## [Task to complete]
Everything from the line containing "finishes the script." through the line containing "-1.48), (6.6, -1.50)]" should be repeated exactly, and nothing else from the data.
#### Information supplied
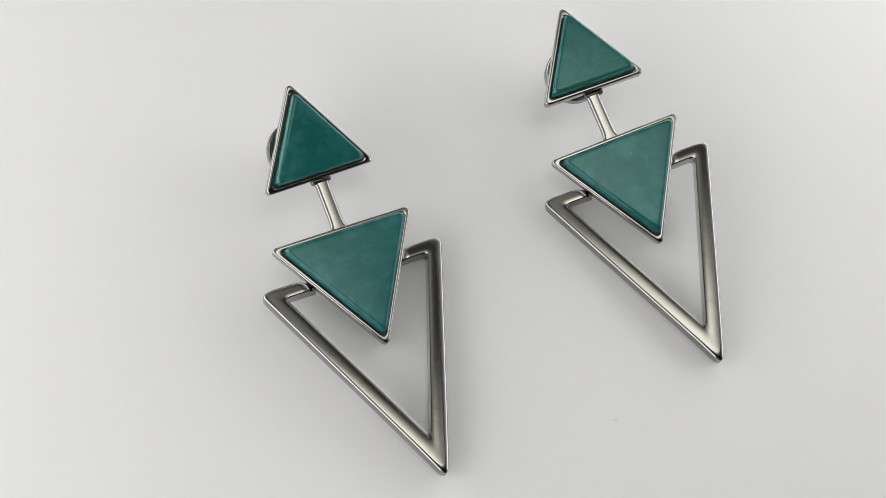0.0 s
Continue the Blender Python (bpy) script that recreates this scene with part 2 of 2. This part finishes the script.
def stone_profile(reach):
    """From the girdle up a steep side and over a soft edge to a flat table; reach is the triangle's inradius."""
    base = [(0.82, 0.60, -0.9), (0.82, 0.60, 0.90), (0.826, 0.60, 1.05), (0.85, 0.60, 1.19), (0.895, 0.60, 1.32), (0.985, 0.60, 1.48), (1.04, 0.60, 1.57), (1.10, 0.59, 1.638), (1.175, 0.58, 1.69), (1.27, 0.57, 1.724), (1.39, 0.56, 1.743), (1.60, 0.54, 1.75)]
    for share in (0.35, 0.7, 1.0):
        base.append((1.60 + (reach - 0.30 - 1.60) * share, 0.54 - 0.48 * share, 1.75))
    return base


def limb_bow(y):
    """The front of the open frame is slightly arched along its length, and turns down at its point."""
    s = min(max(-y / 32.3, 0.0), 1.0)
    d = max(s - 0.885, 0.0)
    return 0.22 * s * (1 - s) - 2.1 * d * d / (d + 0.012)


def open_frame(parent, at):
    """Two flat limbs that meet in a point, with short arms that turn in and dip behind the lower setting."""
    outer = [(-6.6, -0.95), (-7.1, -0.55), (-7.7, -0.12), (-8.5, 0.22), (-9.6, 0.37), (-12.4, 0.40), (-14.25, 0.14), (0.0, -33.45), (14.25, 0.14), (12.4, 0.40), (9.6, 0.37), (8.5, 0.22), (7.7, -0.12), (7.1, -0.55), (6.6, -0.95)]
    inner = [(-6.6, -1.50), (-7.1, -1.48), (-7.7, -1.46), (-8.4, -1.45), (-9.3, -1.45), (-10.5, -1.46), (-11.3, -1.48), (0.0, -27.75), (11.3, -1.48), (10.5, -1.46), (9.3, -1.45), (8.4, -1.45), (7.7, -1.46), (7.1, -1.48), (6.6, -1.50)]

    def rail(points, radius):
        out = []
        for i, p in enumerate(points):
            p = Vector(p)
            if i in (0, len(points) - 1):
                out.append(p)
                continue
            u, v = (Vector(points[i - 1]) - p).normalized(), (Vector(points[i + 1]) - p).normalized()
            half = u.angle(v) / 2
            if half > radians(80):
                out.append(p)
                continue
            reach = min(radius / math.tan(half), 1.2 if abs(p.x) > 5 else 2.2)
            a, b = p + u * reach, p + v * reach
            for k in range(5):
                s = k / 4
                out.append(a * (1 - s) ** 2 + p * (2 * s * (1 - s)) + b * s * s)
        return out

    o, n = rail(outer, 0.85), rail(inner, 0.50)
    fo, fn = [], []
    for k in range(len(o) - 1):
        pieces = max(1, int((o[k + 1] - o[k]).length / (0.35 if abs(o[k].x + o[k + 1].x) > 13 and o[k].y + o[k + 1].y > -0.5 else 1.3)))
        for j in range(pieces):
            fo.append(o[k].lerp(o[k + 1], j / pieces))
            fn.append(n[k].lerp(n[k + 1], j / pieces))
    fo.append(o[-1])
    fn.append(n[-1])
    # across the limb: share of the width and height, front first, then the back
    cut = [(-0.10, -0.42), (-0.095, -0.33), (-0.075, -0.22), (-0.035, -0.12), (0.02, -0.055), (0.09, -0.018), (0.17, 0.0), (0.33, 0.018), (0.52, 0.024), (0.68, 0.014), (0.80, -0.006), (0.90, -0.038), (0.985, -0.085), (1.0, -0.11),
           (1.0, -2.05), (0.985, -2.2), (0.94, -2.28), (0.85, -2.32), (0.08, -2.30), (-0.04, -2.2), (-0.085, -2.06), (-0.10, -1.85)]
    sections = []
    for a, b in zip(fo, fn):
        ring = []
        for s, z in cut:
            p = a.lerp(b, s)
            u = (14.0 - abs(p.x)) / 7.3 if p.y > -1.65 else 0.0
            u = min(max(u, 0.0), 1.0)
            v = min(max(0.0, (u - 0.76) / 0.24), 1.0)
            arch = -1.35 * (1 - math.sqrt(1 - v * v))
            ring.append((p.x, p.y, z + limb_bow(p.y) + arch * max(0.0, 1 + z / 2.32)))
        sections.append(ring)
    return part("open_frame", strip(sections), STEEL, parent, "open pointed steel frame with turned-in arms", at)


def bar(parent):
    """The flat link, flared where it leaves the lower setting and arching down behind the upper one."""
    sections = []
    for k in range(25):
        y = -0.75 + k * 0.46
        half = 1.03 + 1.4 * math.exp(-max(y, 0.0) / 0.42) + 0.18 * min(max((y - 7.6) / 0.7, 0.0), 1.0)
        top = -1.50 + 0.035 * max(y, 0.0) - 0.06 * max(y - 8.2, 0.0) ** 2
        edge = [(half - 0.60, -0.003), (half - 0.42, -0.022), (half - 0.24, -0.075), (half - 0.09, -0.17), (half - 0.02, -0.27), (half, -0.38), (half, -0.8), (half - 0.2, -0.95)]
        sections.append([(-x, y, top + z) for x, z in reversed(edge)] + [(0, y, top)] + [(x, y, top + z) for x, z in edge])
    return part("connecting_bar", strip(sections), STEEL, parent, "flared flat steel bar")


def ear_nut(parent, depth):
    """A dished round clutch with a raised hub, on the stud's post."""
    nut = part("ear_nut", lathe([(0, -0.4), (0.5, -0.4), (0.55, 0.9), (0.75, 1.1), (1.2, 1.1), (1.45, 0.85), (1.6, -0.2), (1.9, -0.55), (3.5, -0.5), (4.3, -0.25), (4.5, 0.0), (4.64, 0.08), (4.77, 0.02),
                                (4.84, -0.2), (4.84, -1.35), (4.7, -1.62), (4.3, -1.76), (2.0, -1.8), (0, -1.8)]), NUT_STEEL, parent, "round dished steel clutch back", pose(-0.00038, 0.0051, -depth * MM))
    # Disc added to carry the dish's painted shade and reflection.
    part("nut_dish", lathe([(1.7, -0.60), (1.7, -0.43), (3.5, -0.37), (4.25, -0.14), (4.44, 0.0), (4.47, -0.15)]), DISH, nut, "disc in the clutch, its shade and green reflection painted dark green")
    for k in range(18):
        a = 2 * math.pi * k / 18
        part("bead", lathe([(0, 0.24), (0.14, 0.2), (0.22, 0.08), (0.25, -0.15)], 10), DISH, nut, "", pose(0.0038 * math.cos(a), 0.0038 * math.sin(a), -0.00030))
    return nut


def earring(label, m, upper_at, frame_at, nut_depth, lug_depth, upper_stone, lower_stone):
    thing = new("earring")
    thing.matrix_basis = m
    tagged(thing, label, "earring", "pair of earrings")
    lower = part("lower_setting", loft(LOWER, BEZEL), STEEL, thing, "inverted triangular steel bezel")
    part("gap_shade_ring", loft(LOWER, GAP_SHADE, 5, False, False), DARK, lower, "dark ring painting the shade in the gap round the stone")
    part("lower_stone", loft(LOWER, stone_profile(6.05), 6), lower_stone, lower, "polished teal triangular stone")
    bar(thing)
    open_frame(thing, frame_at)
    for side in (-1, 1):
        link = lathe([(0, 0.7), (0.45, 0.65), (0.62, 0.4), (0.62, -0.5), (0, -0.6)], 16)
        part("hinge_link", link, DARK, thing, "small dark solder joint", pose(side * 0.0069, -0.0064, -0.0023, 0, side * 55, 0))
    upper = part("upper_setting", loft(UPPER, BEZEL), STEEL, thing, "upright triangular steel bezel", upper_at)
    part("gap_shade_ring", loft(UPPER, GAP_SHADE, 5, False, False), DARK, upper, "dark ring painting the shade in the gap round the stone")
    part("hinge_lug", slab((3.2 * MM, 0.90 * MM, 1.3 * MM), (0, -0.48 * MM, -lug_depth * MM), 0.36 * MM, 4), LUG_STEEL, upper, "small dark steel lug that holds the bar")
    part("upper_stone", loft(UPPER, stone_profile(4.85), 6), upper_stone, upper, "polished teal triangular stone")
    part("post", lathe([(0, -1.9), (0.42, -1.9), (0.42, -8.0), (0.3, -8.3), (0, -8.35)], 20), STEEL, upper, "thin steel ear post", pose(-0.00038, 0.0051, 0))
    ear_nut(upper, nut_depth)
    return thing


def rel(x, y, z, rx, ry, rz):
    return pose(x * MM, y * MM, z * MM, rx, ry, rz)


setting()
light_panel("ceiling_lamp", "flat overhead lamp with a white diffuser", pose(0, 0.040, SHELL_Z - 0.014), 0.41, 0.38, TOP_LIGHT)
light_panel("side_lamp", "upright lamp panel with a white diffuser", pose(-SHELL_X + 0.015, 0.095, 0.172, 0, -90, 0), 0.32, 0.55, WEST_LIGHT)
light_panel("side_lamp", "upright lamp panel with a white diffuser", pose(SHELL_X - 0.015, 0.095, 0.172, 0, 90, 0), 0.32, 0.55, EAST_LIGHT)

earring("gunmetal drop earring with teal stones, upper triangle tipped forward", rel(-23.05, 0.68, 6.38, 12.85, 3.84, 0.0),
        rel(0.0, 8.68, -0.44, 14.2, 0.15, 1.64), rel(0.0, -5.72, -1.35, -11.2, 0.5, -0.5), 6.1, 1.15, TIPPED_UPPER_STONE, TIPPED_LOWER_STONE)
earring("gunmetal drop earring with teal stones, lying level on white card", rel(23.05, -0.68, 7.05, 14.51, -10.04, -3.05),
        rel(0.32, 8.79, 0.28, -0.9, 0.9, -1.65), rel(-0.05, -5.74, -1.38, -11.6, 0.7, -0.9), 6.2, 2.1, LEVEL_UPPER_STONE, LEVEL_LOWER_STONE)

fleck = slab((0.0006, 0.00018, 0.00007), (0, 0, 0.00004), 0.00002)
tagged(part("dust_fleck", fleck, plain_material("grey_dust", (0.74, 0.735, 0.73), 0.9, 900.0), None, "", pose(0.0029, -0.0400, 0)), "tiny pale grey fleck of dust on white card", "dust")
########
#### Information supplied
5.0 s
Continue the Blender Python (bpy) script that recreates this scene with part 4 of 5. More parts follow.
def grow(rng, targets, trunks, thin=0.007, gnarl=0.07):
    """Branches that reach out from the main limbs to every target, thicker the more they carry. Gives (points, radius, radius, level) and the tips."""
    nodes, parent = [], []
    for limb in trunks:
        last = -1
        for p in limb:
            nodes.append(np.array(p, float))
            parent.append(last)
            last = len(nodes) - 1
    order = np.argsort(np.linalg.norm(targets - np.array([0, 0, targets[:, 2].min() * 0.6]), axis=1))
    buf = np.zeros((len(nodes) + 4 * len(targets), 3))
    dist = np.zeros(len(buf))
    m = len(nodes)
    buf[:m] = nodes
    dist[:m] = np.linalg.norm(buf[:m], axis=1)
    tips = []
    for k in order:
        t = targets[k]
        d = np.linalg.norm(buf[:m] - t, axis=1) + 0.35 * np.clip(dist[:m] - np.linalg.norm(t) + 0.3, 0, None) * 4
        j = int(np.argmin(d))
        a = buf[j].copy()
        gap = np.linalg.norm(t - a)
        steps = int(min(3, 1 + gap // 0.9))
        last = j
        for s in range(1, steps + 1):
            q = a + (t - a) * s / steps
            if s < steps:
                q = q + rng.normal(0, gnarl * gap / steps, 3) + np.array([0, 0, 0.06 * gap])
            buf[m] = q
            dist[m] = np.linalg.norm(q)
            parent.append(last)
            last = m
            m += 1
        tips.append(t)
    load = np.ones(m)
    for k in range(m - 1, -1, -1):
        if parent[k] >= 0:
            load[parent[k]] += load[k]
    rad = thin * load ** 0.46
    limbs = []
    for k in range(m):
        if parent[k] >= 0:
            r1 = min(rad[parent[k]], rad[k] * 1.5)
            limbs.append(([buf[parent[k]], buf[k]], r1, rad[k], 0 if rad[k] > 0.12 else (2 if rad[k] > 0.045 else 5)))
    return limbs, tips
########
## [Output of the task]
Continue the Blender Python (bpy) script that recreates this scene with part 2 of 2. This part finishes the script.
def stone_profile(reach):
    """From the girdle up a steep side and over a soft edge to a flat table; reach is the triangle's inradius."""
    base = [(0.82, 0.60, -0.9), (0.82, 0.60, 0.90), (0.826, 0.60, 1.05), (0.85, 0.60, 1.19), (0.895, 0.60, 1.32), (0.985, 0.60, 1.48), (1.04, 0.60, 1.57), (1.10, 0.59, 1.638), (1.175, 0.58, 1.69), (1.27, 0.57, 1.724), (1.39, 0.56, 1.743), (1.60, 0.54, 1.75)]
    for share in (0.35, 0.7, 1.0):
        base.append((1.60 + (reach - 0.30 - 1.60) * share, 0.54 - 0.48 * share, 1.75))
    return base


def limb_bow(y):
    """The front of the open frame is slightly arched along its length, and turns down at its point."""
    s = min(max(-y / 32.3, 0.0), 1.0)
    d = max(s - 0.885, 0.0)
    return 0.22 * s * (1 - s) - 2.1 * d * d / (d + 0.012)


def open_frame(parent, at):
    """Two flat limbs that meet in a point, with short arms that turn in and dip behind the lower setting."""
    outer = [(-6.6, -0.95), (-7.1, -0.55), (-7.7, -0.12), (-8.5, 0.22), (-9.6, 0.37), (-12.4, 0.40), (-14.25, 0.14), (0.0, -33.45), (14.25, 0.14), (12.4, 0.40), (9.6, 0.37), (8.5, 0.22), (7.7, -0.12), (7.1, -0.55), (6.6, -0.95)]
    inner = [(-6.6, -1.50), (-7.1, -1.48), (-7.7, -1.46), (-8.4, -1.45), (-9.3, -1.45), (-10.5, -1.46), (-11.3, -1.48), (0.0, -27.75), (11.3, -1.48), (10.5, -1.46), (9.3, -1.45), (8.4, -1.45), (7.7, -1.46), (7.1, -1.48), (6.6, -1.50)]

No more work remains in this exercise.